Hükümetin iktidarını koruması için yani ABD ve batıyı ikna etmesi için kendisine sunulan iki seçenekten başka alternatifi yoktu. Birincisi, ABD ve bilumum Avrupa ülkelerinin derin bir yakınlıkla besleyip büyüttükleri dağdaki silahlı unsurla bir şekilde anlaşarak, onları halkın meşru ve tek temsilcisi yapacak, ikincisi de Ergenekon ve Balyoz ismiyle nitelenen sözde değil özde laik ve Kemalist olan beyin takımından alınanlar geri verilip itibarları iade edilecekti. Hükümet iki şartı da kabul etti ve tabii olarak bu iki durumun da gerekçelerini bir türlü halka açıklayamadı.
Bu arada, hükümetin asıl muhalifi durumuna gelen ve paralel, haşhaşi, FETÖ gibi etiketlerle işaretlenen postmodern cemaat ise, kendisinin daha batıcı, daha modern hatta gerçek israil dostu olduğunu ispatlamak için çok uğraşacak ama tabanının kimi faaliyetlerinin İslami simgelerden tamamen arındırılmaması nedeniyle mülakâtı kaybedecek ve elenecekti.

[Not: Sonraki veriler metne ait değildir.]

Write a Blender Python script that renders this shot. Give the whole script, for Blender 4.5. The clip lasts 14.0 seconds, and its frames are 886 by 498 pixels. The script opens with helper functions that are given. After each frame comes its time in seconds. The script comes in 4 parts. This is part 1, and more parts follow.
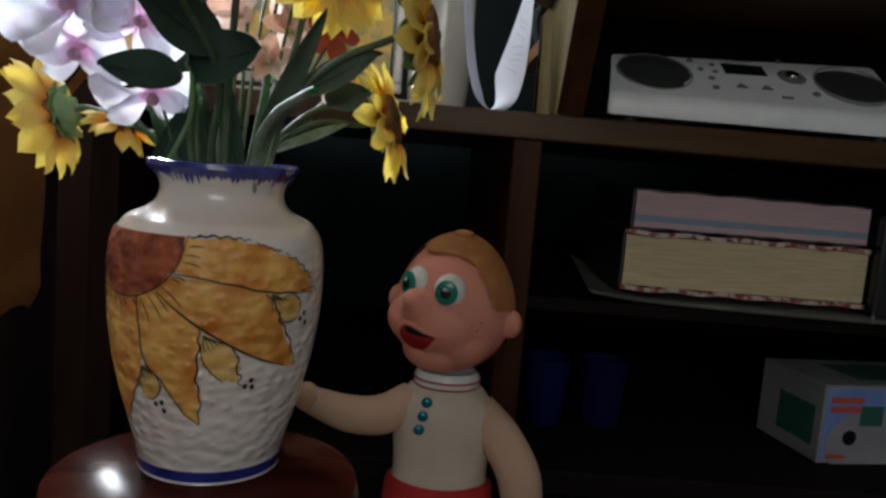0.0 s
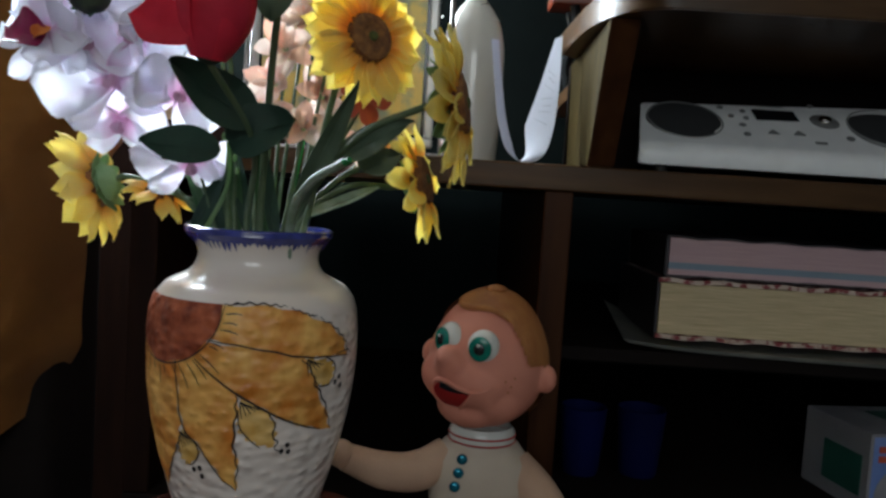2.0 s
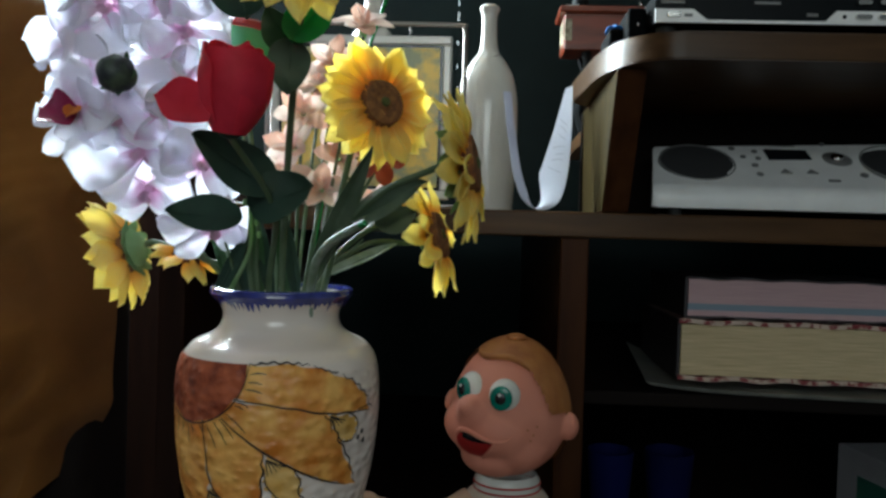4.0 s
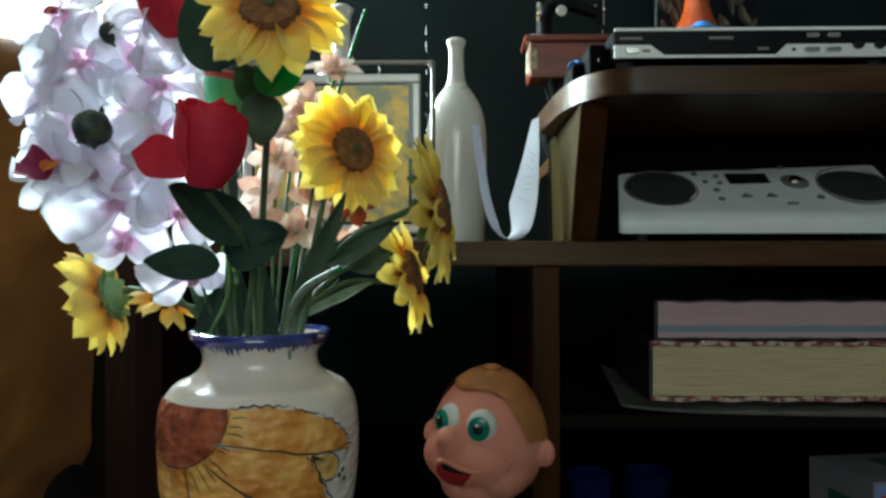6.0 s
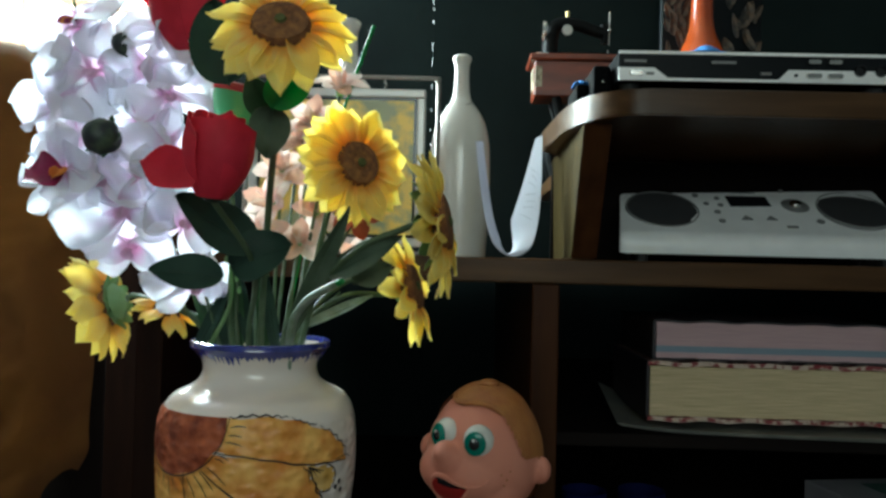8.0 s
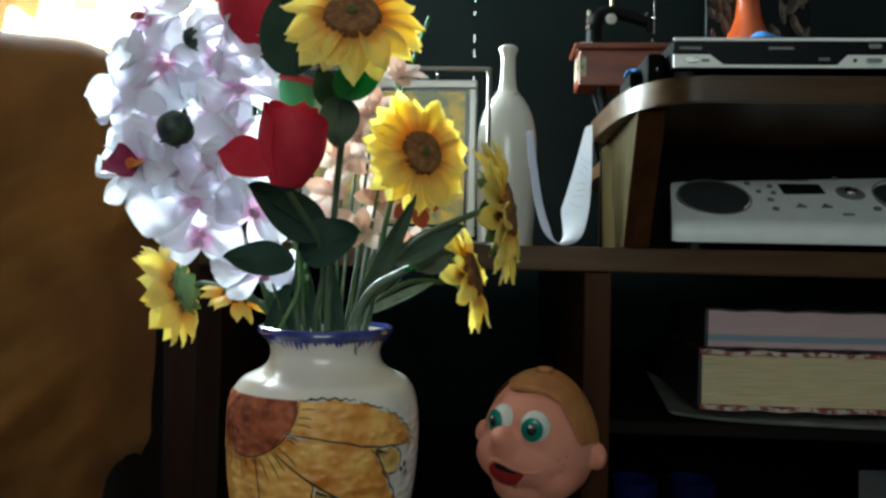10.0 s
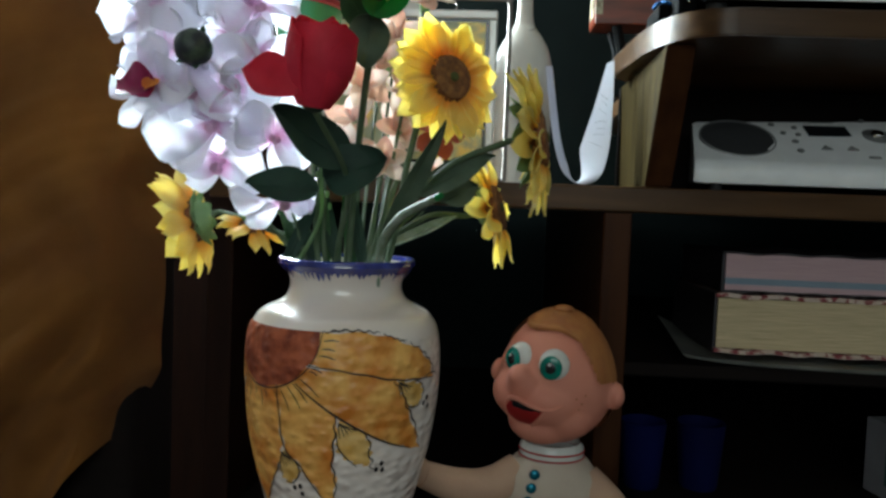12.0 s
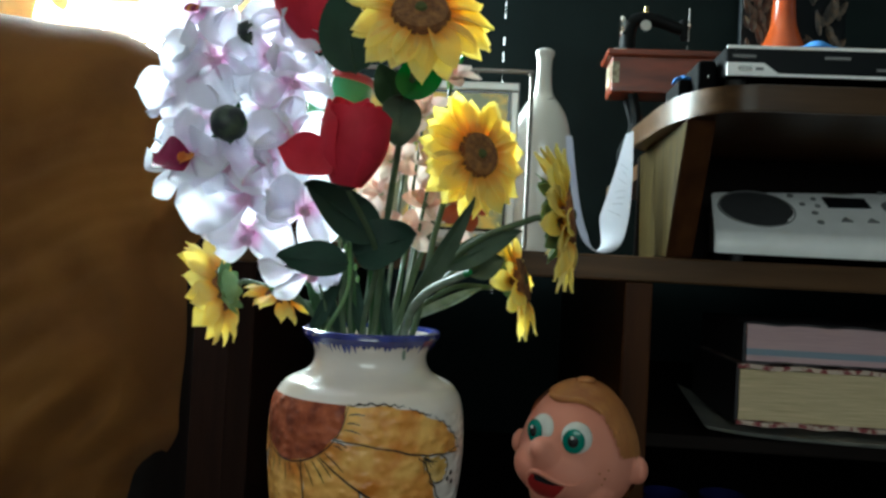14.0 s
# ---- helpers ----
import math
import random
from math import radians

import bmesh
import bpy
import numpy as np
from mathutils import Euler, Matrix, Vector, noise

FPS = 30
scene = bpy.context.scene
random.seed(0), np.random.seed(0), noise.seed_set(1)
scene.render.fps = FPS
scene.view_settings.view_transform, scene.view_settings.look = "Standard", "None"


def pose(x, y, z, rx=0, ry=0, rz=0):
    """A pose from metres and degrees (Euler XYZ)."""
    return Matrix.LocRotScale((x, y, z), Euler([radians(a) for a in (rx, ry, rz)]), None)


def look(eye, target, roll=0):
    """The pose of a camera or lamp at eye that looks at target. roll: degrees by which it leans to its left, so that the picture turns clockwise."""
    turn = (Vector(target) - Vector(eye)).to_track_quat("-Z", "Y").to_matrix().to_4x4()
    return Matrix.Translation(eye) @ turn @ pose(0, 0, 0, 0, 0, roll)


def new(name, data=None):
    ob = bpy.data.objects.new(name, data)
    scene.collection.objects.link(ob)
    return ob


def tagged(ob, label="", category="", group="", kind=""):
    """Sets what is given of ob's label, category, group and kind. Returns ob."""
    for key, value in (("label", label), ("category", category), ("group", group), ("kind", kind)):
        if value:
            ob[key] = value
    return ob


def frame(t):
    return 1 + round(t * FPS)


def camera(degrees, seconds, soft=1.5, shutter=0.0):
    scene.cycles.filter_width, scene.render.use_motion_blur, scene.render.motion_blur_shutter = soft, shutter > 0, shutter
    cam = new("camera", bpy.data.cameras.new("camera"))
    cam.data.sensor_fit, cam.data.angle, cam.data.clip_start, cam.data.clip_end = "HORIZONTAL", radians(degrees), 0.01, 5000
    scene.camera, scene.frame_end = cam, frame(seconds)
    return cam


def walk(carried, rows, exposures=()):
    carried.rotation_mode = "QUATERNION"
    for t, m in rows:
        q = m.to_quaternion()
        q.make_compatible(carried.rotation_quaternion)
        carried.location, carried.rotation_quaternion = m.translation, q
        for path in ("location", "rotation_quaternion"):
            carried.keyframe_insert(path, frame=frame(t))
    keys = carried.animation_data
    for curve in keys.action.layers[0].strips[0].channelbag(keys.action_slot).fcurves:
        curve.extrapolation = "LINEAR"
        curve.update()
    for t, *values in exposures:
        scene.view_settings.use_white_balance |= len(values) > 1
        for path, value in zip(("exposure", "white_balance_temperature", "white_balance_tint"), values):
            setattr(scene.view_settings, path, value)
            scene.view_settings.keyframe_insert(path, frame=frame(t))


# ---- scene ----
cam = camera(59.8, 14.0, soft=2.7)
METRES, EYE, TILT, LEAN, TURN = 0.27, 1.1, -7.0, -4.5, -2.3
PATH = [
    (0, (0.027, 0.023, 1.133), (0.081, 2.009, 0.902), 4.8),
    (0.5, (0.024, 0.023, 1.142), (0.039, 2.014, 0.953), 4.8),
    (1, (0.022, 0.021, 1.148), (0.015, 2.014, 0.985), 4.3),
    (1.5, (0.024, 0.019, 1.152), (-0.008, 2.013, 1.002), 3.7),
    (2, (0.025, 0.021, 1.155), (-0.011, 2.015, 1.01), 3.7),
    (2.5, (0.025, 0.018, 1.155), (-0.002, 2.014, 1.024), 3.9),
    (3, (0.031, 0.014, 1.16), (-0.011, 2.011, 1.047), 3.9),
    (3.5, (0.031, 0.011, 1.164), (-0.023, 2.009, 1.104), 2.7),
    (3.7, (0.032, 0.008, 1.166), (-0.071, 2.005, 1.114), 1.9),
    (5.8, (0.034, -0.014, 1.181), (-0.019, 1.985, 1.187), -0.2),
    (6, (0.035, -0.016, 1.185), (-0.006, 1.984, 1.195), -0.1),
    (6.5, (0.033, -0.018, 1.185), (0.027, 1.982, 1.228), 0.4),
    (7, (0.031, -0.015, 1.183), (0.005, 1.985, 1.217), 0.4),
    (7.2, (0.035, -0.015, 1.185), (0.016, 1.984, 1.228), 1.1),
    (9.3, (0.027, -0.04, 1.187), (-0.054, 1.958, 1.233), 1.1),
    (9.5, (0.021, -0.036, 1.183), (-0.071, 1.961, 1.229), 1.2),
    (10, (0.009, -0.035, 1.181), (-0.12, 1.961, 1.205), 1.2),
    (10.5, (0.001, -0.031, 1.18), (-0.127, 1.965, 1.168), 1.2),
    (11, (-0.005, -0.027, 1.175), (-0.119, 1.969, 1.128), 2.3),
    (11.5, (-0.01, -0.023, 1.17), (-0.124, 1.973, 1.094), 2.2),
    (12, (-0.017, -0.016, 1.166), (-0.135, 1.977, 1.054), 2.2),
    (12.5, (-0.021, -0.011, 1.17), (-0.114, 1.986, 1.105), 2.2),
    (13, (-0.025, -0.017, 1.179), (-0.131, 1.98, 1.155), 2.9),
    (13.5, (-0.031, -0.019, 1.185), (-0.177, 1.976, 1.19), 2.7),
    (14, (-0.031, -0.021, 1.181), (-0.183, 1.973, 1.212), 2.9),
]
EXPOSURES = [(0.0, -0.24, 6050, 5), (1.5, -0.14, 5850, 2), (3.0, -0.08, 5700, 0), (6.0, 0.06, 5700, -13), (9.5, 0.10, 5700, -13), (12.0, 0.08, 5750, -6), (14.0, 0.18, 5650, -12)]
walk(cam, [(t, look(eye, target, roll)) for t, eye, target, roll in PATH], EXPOSURES)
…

İktidar partisinin en büyük hedefi, Öcalan`ın Türkiye`ye teslim edilerek Ecevit`e Nisan 1999 seçimlerinde yüzde 22`lik bir oy hediye edilmesi gibi Haziran 2015 seçimleri öncesinde Gülen`in kendisine teslim edilmesiydi. Ama öncelikle batıya söz verdiği iki konudaki ödevlerini tam olarak yerine getirmesi gerekiyor. Bakalım onlar da sözünde duracak mı?